Edinburgh Book Festival: Duncan Hamilton, "Eric Liddell: True Sporting Hero", Review

Image
Edinburgh Festival review
Rating (out of 5)
4
Show info
Performers
Duncan Hamilton with Al Senter in the chair.
Running time
60mins

Duncan Hamilton has won the 'William Hill Sports Book writer of the Year Award' twice. First, for his biographies of the cricketer Harold Larwood and, second, for his biography of the football player and manager Brian Clough. He is perhaps aiming to make it three in a row with his new book on Eric Liddell, the international rugby player, Olympic athlete and missionary.

In discussion with chair Al Senter, Hamilton wondered if in his research he should try to act the same way as his subjects. He tried this with Brian Clough and then found himself drinking whisky in the early morning! After this he gave up, however, he did try and visit the various places that the subjects had connections with; he did this for Harold Larwood and spent some time in the United States and then did the same for Eric Liddell making visits to China and visiting the places where he worked and latterly where he was imprisoned and died. Hamilton said that his visits to China had been not only to get a feel for the locations that Liddell knew, it was also to meet and speak to Liddell's daughters.

Before writing any book Hamilton carried out an evaluation to ensure the book had a clear beginning, a main or centre, then an end. When he looked at Eric Liddell's life he found just that, firstly, his early life which included the international athletics and the rugby; the middle was his time in China as a missionary and the end was his imprisonment and death in a prison camp.

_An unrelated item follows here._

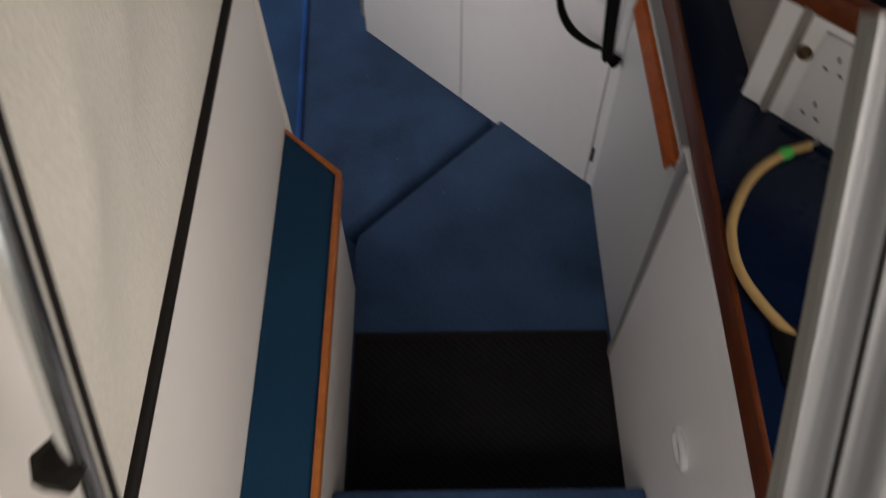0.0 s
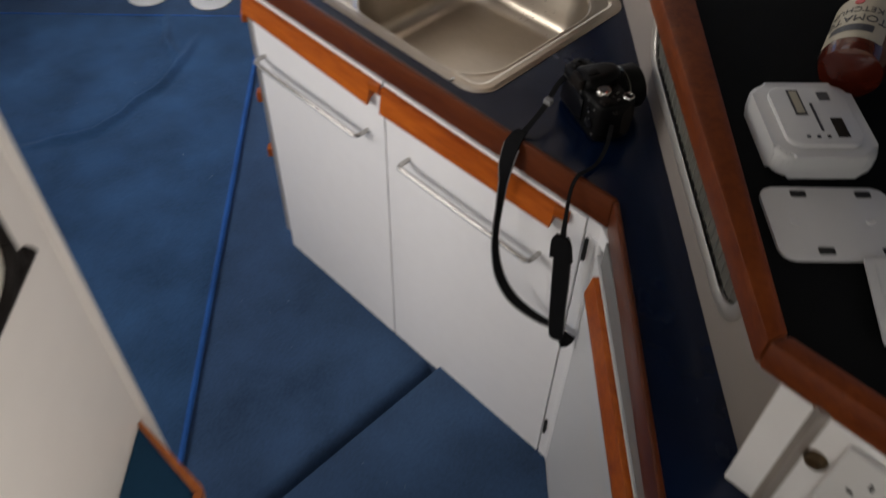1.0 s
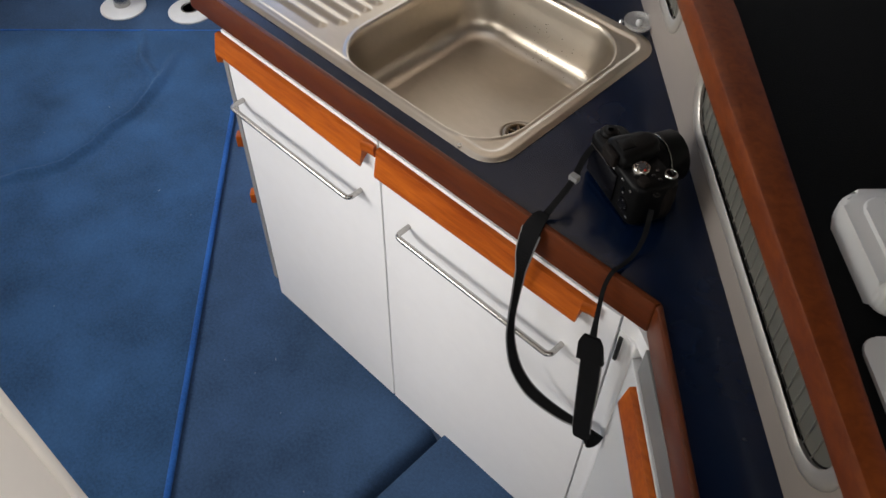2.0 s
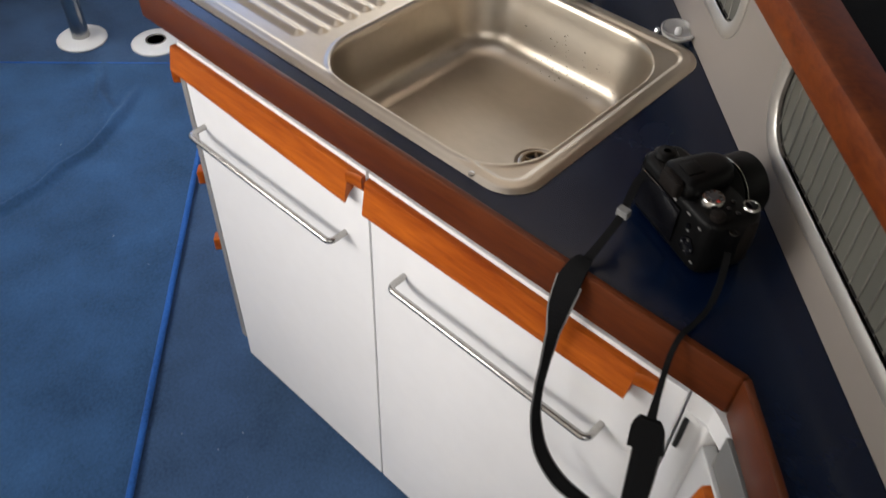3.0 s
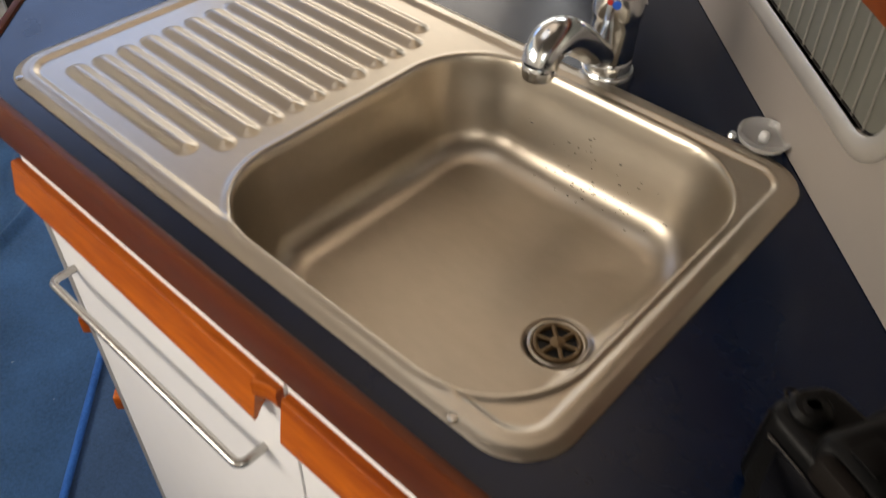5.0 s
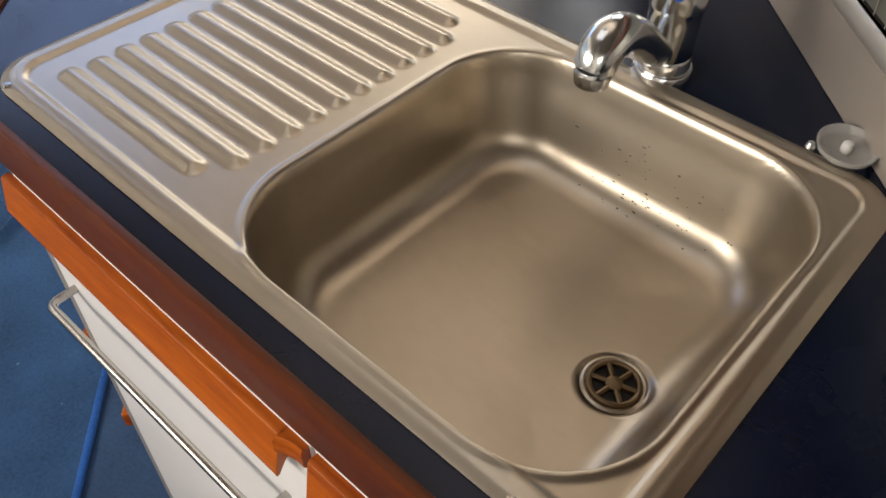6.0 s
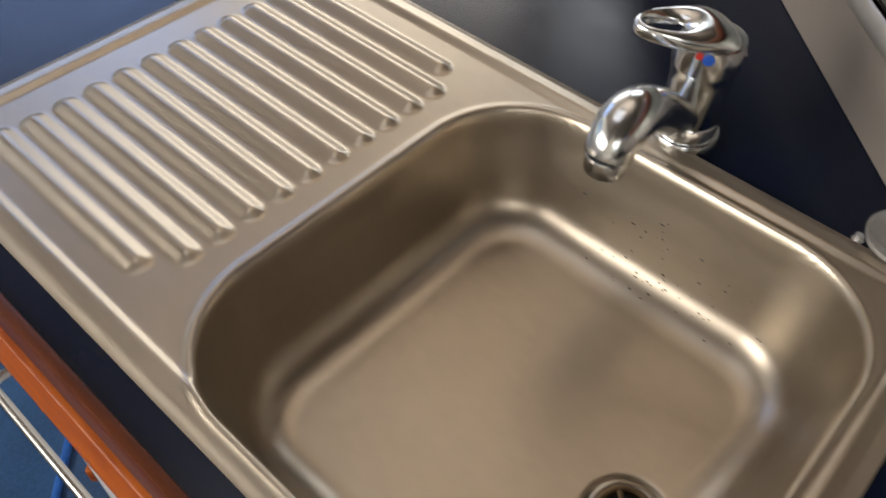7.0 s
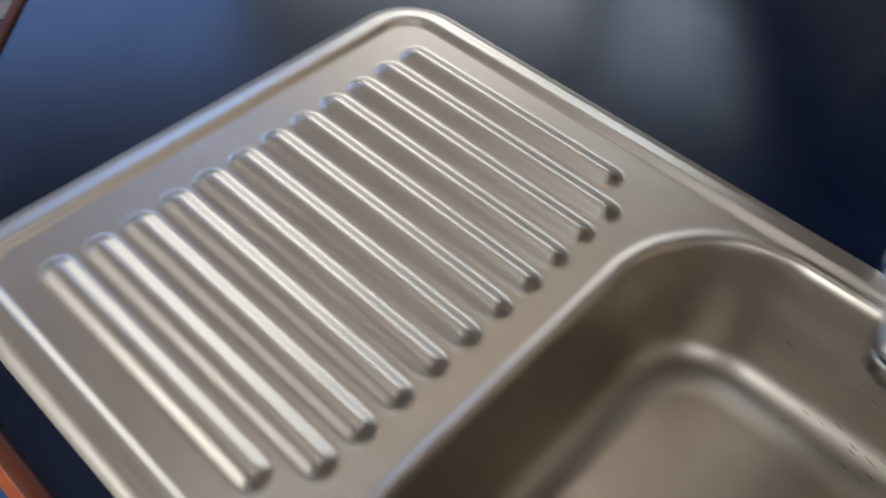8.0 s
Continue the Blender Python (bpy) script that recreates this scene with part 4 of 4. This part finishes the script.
    strap("shoulder_pad", [(0.478, -0.037, 0.760, 0.030, 15), (0.484, -0.038, 0.700, 0.030, 17), (0.490, -0.038, 0.620, 0.028, 18), (0.496, -0.038, 0.560, 0.028, 18), (0.500, -0.034, 0.538, 0.028, 18), (0.510, -0.027, 0.537, 0.028, 18), (0.513, -0.020, 0.552, 0.028, 18)], WEB, thick=0.004)
    strap("pad_backing", [(0.478, -0.037, 0.760, 0.033, 15), (0.484, -0.038, 0.700, 0.033, 17), (0.490, -0.038, 0.620, 0.031, 18), (0.496, -0.038, 0.560, 0.031, 18)], WEBGREY, thick=0.0014)
    return base


slr()

# ---- on the shelf ----
def round_block(cx, cy, wx, wy, z0, z1, r, turn, bevel):
    c, s = math.cos(radians(turn)), math.sin(radians(turn))
    poly = [(cx + x * c - y * s, cy + x * s + y * c) for x, y in round_rect(-wx / 2, wx / 2, -wy / 2, wy / 2, r, 6)]
    return prism(poly, z0, z1, bevel, 3)


ZS = 1.1325
alarm = thing("gas_alarm", "white plastic gas alarm with a dark display on the shelf", "alarm", (0.736, 0.039, ZS))
AT = 44
shell = part("housing", round_block(0.736, 0.039, 0.137, 0.123, ZS, ZS + 0.034, 0.022, -AT, 0.009), PLASTIC, alarm, smooth=True)
def on_alarm(a, b):
    c, s = math.cos(radians(-AT)), math.sin(radians(-AT))
    return 0.736 + a * c - b * s, 0.039 + a * s + b * c
part("raised_face", round_block(0.736, 0.039, 0.106, 0.090, ZS + 0.033, ZS + 0.040, 0.016, -AT, 0.003), PLASTIC, alarm, smooth=True)
def flat_mark(name, a, b, wa, wb, mat, parent, up=0.0405, label=""):
    x, y = on_alarm(a, b)
    c, s = math.cos(radians(-AT)), math.sin(radians(-AT))
    poly = [(x + p * c - q * s, y + p * s + q * c) for p, q in ((-wa / 2, -wb / 2), (wa / 2, -wb / 2), (wa / 2, wb / 2), (-wa / 2, wb / 2))]
    return part(name, prism(poly, ZS + up - 0.001, ZS + up), mat, parent, label)
flat_mark("display", 0.024, 0.022, 0.034, 0.014, GLOSSBLACK, shell, 0.0407, "dark display")
flat_mark("caption_plate", -0.022, -0.016, 0.046, 0.014, INK, shell, 0.0407, "printed caption plate")
flat_mark("caption_bar", -0.022, -0.016, 0.040, 0.009, LABELCREAM, shell, 0.0412)
for k in range(3):
    flat_mark("lamp", 0.040, -0.020 + 0.012 * k, 0.004, 0.004, INK, shell, 0.0409)
for k in range(4):
    flat_mark("sound_slot", -0.040 + 0.004 * k, 0.020, 0.0018, 0.014, INK, shell, 0.0408)
flat_mark("print_bar", 0.005, 0.0, 0.050, 0.003, INK, shell, 0.0408)

bracket = thing("mounting_plate", "thin white plastic mounting plate with cut-outs lying on the shelf", "bracket", (0.831, -0.067, ZS))
bp_turn = -45
part("plate", round_block(0.831, -0.067, 0.108, 0.146, ZS, ZS + 0.005, 0.016, bp_turn, 0.0015), PLASTIC, bracket, smooth=True)
def on_plate(a, b):
    c, s = math.cos(radians(bp_turn)), math.sin(radians(bp_turn))
    return 0.831 + a * c - b * s, -0.067 + a * s + b * c
for a, b in ((-0.043, -0.029), (-0.043, 0.045), (0.043, -0.022), (0.043, 0.048)):
    x, y = on_plate(a, b)
    part("cut_out", round_block(x, y, 0.010, 0.018, ZS + 0.0048, ZS + 0.0056, 0.002, bp_turn, 0), DARK, bracket)
for a, b in ((0.0, -0.045), (0.0, 0.040)):
    x, y = on_plate(a, b)
    part("screw_boss", spun([(0.006, 0.0045), (0.005, 0.0065), (0.003, 0.006)], (x, y, ZS), None, 16), PLASTIC, bracket, smooth=True)

card = thing("folded_leaflet", "white printed leaflet lying on the shelf", "leaflet", (0.93, -0.13, ZS))
c0 = prism([uv(0.690, 0.552), uv(0.800, 0.535), uv(0.822, 0.668), uv(0.705, 0.685)], ZS + 0.0065, ZS + 0.0095)
part("paper", c0, PLASTIC, card)
for k in range(9):
    f = k / 9
    a = Vector(uv(0.700 + 0.013 * f, 0.560 + 0.105 * f, 0))
    b = a + Vector(uv(0.096, -0.014, 0))
    part("print_bar", prism([(a.x, a.y), (b.x, b.y), (b.x + 0.0015, b.y + 0.0022), (a.x + 0.0015, a.y + 0.0022)], ZS + 0.0095, ZS + 0.0101), SHADEGREY, card)

def sauce():
    foot = Vector((0.728, 0.138, ZS + 0.041))
    way = Vector((-0.28, 0.95, 0.10)).normalized()
    turn = way.to_track_quat("Z", "Y").to_matrix().to_4x4()
    base = thing("sauce_bottle", "red glass sauce bottle with a cream label lying on the shelf", "bottle", foot)
    prof = [(0.020, 0.0), (0.029, 0.004), (0.032, 0.014), (0.032, 0.030), (0.0315, 0.095), (0.030, 0.112), (0.024, 0.135), (0.016, 0.165), (0.0135, 0.195), (0.0145, 0.200)]
    prof = [(r * 1.28, h * 1.15) for r, h in prof]
    part("glass", spun(prof, foot, turn, 40), KETCHUP, base, smooth=True)
    part("cap", spun([(0.021, 0.231), (0.021, 0.255), (0.019, 0.258)], foot, turn, 30), PLASTIC, base, "white cap", smooth=True)
    # a curved label on the upper side
    bm = bmesh.new()
    side = way.cross(Vector((0, 0, 1))).normalized()
    up = side.cross(way).normalized()
    rows = []
    for i in range(13):
        a = radians(-20 + 140 * i / 12)
        d = side * math.cos(a) * -1 + up * math.sin(a)
        rows.append([bm.verts.new(foot + way * s + d * 0.0416) for s in (0.022, 0.032, 0.104, 0.112)])
    for p, q in zip(rows, rows[1:]):
        for k in range(3):
            bm.faces.new((p[k], p[k + 1], q[k + 1], q[k]))
    label = part("label", bm, LABELCREAM, base, "cream paper label", smooth=True)
    face = (up * 0.86 - side * 0.5).normalized()
    across = way.cross(face).normalized()
    def words(body, s, size):
        cu = bpy.data.curves.new("lettering", "FONT")
        cu.body, cu.size, cu.extrude, cu.align_x, cu.align_y = body, size, 0.0002, "CENTER", "CENTER"
        tmp = bpy.data.objects.new("lettering", cu)
        scene.collection.objects.link(tmp)
        bpy.context.view_layer.update()
        me = bpy.data.meshes.new_from_object(tmp.evaluated_get(bpy.context.evaluated_depsgraph_get()))
        bpy.data.objects.remove(tmp)
        b = bmesh.new()
        b.from_mesh(me)
        # bend the words round the bottle
        for v in b.verts:
            ang = v.co.x / 0.042
            d = face * math.cos(ang) + across * math.sin(ang) * -1
            v.co = foot + way * (s - v.co.y) + d * (0.0419 + v.co.z)
        part("lettering", b, INK, label)
    words("TOMATO", 0.064, 0.019)
    words("KETCHUP", 0.083, 0.015)
    b = bmesh.new()
    rr = []
    for i in range(9):
        ang = (i / 8 - 0.5) * 0.055 / 0.042
        d = face * math.cos(ang) - across * math.sin(ang)
        rr.append([b.verts.new(foot + way * s + d * 0.0420) for s in (0.036, 0.050)])
    for p, q in zip(rr, rr[1:]):
        b.faces.new((p[0], p[1], q[1], q[0]))
    part("maker_bar", b, INK, label)
    mark = foot + way * 0.100 + face * 0.0416
    part("fruit_mark", spun([(0.006, 0.0), (0.006, 0.0008)], mark, face.to_track_quat("Z", "Y").to_matrix().to_4x4(), 18), REDPAINT, label, "red fruit mark")
sauce()

# ---- door: jamb, rail and coaming ----
def raked(a, b, wide, thick, grow=0.0):
    """A bar from a to b, its breadth across the passage."""
    a, b = Vector(a), Vector(b)
    d = (b - a).normalized()
    side = Vector((S2, S2, 0))
    nor = d.cross(side).normalized()
    bm = bmesh.new()
    prof = [(-0.5, 0), (-0.5, 0.7)] + [(-0.48 + 0.96 * i / 48, 0.62 + 0.30 * (0.55 * math.cos(26 * i / 48) + 0.45 * math.cos(11 * i / 48 + 1.0))) for i in range(49)] + [(0.5, 0.7), (0.5, 0)]
    rings = [[bm.verts.new(p + side * (s * wide) + nor * (h * thick)) for s, h in prof] for p in (a, b)]
    n = len(prof)
    for i in range(n):
        bm.faces.new((rings[0][i], rings[0][(i + 1) % n], rings[1][(i + 1) % n], rings[1][i]))
    bm.faces.new(rings[0])
    bm.faces.new(rings[1][::-1])
    return bm


JAMB = [(1.209, -1.0136, 1.6629), (1.2716, -1.0841, 1.5398)]
RAIL = [(0.8434, -1.2740, 1.5764), (0.9252, -1.3539, 1.3586)]
BRACKET = (0.908, -1.352, 1.390)
COAM = [(0.790, -1.316, 1.423), (0.858, -1.351, 1.349)]
JA, JB = Vector(JAMB[0]), Vector(JAMB[1])
jd = (JB - JA).normalized()
jamb = structure(link("door_jamb", raked(JA - jd * 0.06, JB + jd * 0.25, 0.090, 0.013), ALU, smooth=True), "grooved grey aluminium door track", "door frame")
jside = Vector((S2, S2, 0))
jnor = jd.cross(jside).normalized()
# a dark line laid in the track stands for a groove's shadow
for s in (-0.235,):
    p = jside * (s * 0.09) + jnor * 0.0072
    part("shade_line", tube([JA - jd * 0.05 + p, JB + jd * 0.24 + p], 0.0022, 8), RUBBER, jamb, "dark line added for a groove's shadow", smooth=True)

RA, RB = Vector(RAIL[0]), Vector(RAIL[1])
rd = (RB - RA).normalized()
rail = thing("grab_rail", "polished stainless grab rail with a black end fitting", "rail", RB)
part("tube", tube([RA - rd * 0.15, RA, RB, RB + rd * 0.2], 0.0100, 20), CHROME, rail, smooth=True)
# black strip added just below the tube as its shadow
part("shadow_strip", tube([RA - rd * 0.15 + Vector((0.010, 0.010, -0.012)), RB + rd * 0.2 + Vector((0.010, 0.010, -0.012))], 0.003, 10), RUBBER, rail, "black strip added for the rail's shadow", smooth=True)
bk = Vector(BRACKET)
turnb = Matrix.Rotation(radians(35), 4, "Z")
part("fitting", spun([(0.010, -0.012), (0.019, -0.008), (0.019, 0.008), (0.010, 0.012)], bk, turnb, 6), RUBBER, rail, "black plastic fitting")
wa, wb = Vector(COAM[0]), Vector(COAM[1])
wd = (wb - wa).normalized()
inn = Vector((-S2, -S2, 0))
bm = bmesh.new()
ring = [[bm.verts.new(p + inn * s + Vector((0, 0, h))) for s, h in ((-0.02, -0.012), (-0.012, 0.0), (0.10, 0.02), (0.10, -0.03), (0.0, -0.03))] for p in (wa - wd * 0.25, wb + wd * 0.4)]
for i in range(5):
    bm.faces.new((ring[0][i], ring[0][(i + 1) % 5], ring[1][(i + 1) % 5], ring[1][i]))
bm.faces.new(ring[0])
bm.faces.new(ring[1][::-1])
structure(link("door_coaming", bm, CREAM), "white moulded coaming beside the door", "door frame")

# ---- far end of the cabin ----
def pedestal(x, y, pole):
    base = thing("table_pedestal", "white round pedestal plate with a metal pole on blue carpet" if pole else "white round pedestal plate with an empty socket on blue carpet", "pedestal", (x, y, 0), group="pedestal plates on the carpet")
    part("plate", spun([(0.082, 0.0008), (0.082, 0.006), (0.074, 0.012), (0.040, 0.016)], (x, y, 0), None, 40), PLASTIC, base, smooth=True)
    if pole:
        part("pole", spun([(0.030, 0.014), (0.028, 0.06), (0.026, 0.62)], (x, y, 0), None, 28), SATIN, base, "metal pole", smooth=True)
    else:
        part("socket", spun([(0.034, 0.013), (0.034, 0.0175), (0.029, 0.0175), (0.028, 0.016)], (x, y, 0), None, 28), SATIN, base, "metal socket ring", smooth=True)
pedestal(-1.888, 0.405, True)
pedestal(-1.695, 0.568, False)

vent_far = thing("locker_vent", "black locker opening low in the white cabin wall", "vent", uv(-1.9, -0.99, 0.08))
part("recess", prism([uv(-1.8995, a) for a in (-1.07, -0.91)] + [uv(-1.893, a) for a in (-0.91, -1.07)], 0.085, 0.26, 0.002), DARK, vent_far, "dark opening")
part("frame", tube([uv(-1.893, a, z) for a, z in round_rect(-1.075, -0.905, 0.08, 0.265, 0.02, 5)], 0.004, 8, True), PLASTIC, vent_far, smooth=True)


# lint on the carpet and water drops in the bowl
def lint():
    rng = random.Random(7)
    bm = bmesh.new()
    for _ in range(26):
        x, y = rng.uniform(-1.5, 0.6), rng.uniform(-0.6, 0.4)
        if y > -0.02 and x > -0.5:
            continue
        a, l = rng.uniform(0, 3.14), rng.uniform(0.001, 0.004)
        z = 0.0115 if x < 0.1 else 0.0315
        tube([(x, y, z), (x + l * math.cos(a), y + l * math.sin(a), z + 0.001)], 0.0004, 5, bm=bm)
    return bm
tagged(link("carpet_lint", lint(), PLASTIC), "pale specks of lint scattered on the blue carpet", "lint", kind="stuff")


def drops():
    rng = random.Random(3)
    bm = bmesh.new()
    n = 0
    while n < 60:
        x, y = rng.gauss(0.02, 0.045), rng.triangular(0.385, 0.426, 0.402)
        if not -0.1 < x < 0.15:
            continue
        n += 1
        r = rng.uniform(0.0003, 0.0010)
        z = steel_height(x, y)
        e = 0.0005
        nor = Vector((steel_height(x - e, y) - steel_height(x + e, y), steel_height(x, y - e) - steel_height(x, y + e), 2 * e)).normalized()
        spun([(r, 0.0), (r * 0.9, r * 0.3), (r * 0.45, r * 0.55)], (x, y, z), nor.to_track_quat("Z", "Y").to_matrix().to_4x4() @ Matrix.Diagonal((rng.uniform(1.0, 3.2), rng.uniform(0.7, 1.1), 1, 1)), 8, bm)
    return bm
tagged(link("water_drops", drops(), SPECK, smooth=True), "small water drops clinging to the steel bowl", "water", kind="stuff")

Eric Liddell and his brother Robert were sent to Eltham College in the southern part of London, a school which accepted the sons of missionaries for their education. His parents and his sister returned to China to resume their work as missionaries. Then from school he went to the University of Edinburgh where he graduated with a degree of Batchelor of Science just after the Paris Olympics.

Of course Liddell gained almost world-wide fame by his stand in refusing to run the 100 metres final at the Olympic Games in Paris in the summer of 1924 because it would take place on a Sunday. Nor did he take part in the 4 x 400 metres relay in which Britain finished third.

It was his effort in the 400 metre final which attracted huge interest; Liddell started quickly to put some distance between himself and the Americans who were fancied to win, however, having started with a sprint Liddell, who was in the outside lane, had to keep going. He was closely challenged but he managed to win the race in the end with a world record time which then became a European record and which stood until the Olympic Games of 1936 in Berlin.

His great adversary, Harold Abrahams, when listening to criticisms of Liddell's style commented, "people may shout their heads off about his appalling style. Well, let them; he gets there." Harold Abrahams of course won the 100 metres that Liddell refused to take part in. Abrahams always maintained that he would have beaten Liddell in the 100 yards Olympic Final but we will never know!

People who had known Liddell spoke of him as a 'saintly' person and the mention of his name would bring tears to their eyes. He was referred to as someone who stirred the desire to be a better human being and be more tolerant of other people. This was setting the bar very high indeed. But the aim of the biographer is to cover everything in a person's life.

Liddell's may seem initially like a 'Boy's Own Paper' story line with the Olympic medal, the World Record and his way of living life, however, the whole of the person's life needs to be covered, warts and all.

Liddell followed the example of his parents and worked first in Tianjin in China and later in the town of Xiaozhang which were some three hundred kilometres south of Beijing. He taught at the Anglo-Chinese College where he was instrumental in the spread of Christian values. He never forgot his sports and taught many of the boys a variety of sports.

After ordination in the UK when on leave from China he returned and married Florence Mackenzie whose family were Canadian missionaries in the area. They had three daughters, Patricia, Heather and Maureen. Sadly he was never to see Maureen as he evacuated his wife due to the proximity of the Japanese who were advancing into the area.

In the end, Liddell was imprisoned in the Weihsien Internment Camp which is now near Weifang. He became the de facto leader of the camp and was greatly in demand because of his impartiality. He was a hugely popular person because of his humanity and kindness. It is said that the whole camp was horrified and greatly saddened by his death; everyone missed him enormously.

He died before the end of the war of an inoperable brain tumour and wrote to his wife on the day he died to say that he thought he was "suffering from a nervous breakdown" through exhaustion being unaware of the tumour. He died on 21st February 1945 just five months before the end of the war.

A fascinating coverage of Liddell and of Hamilton the author.

Duncan Hamilton's book For the Glory (May 2016) is published by Doubleday.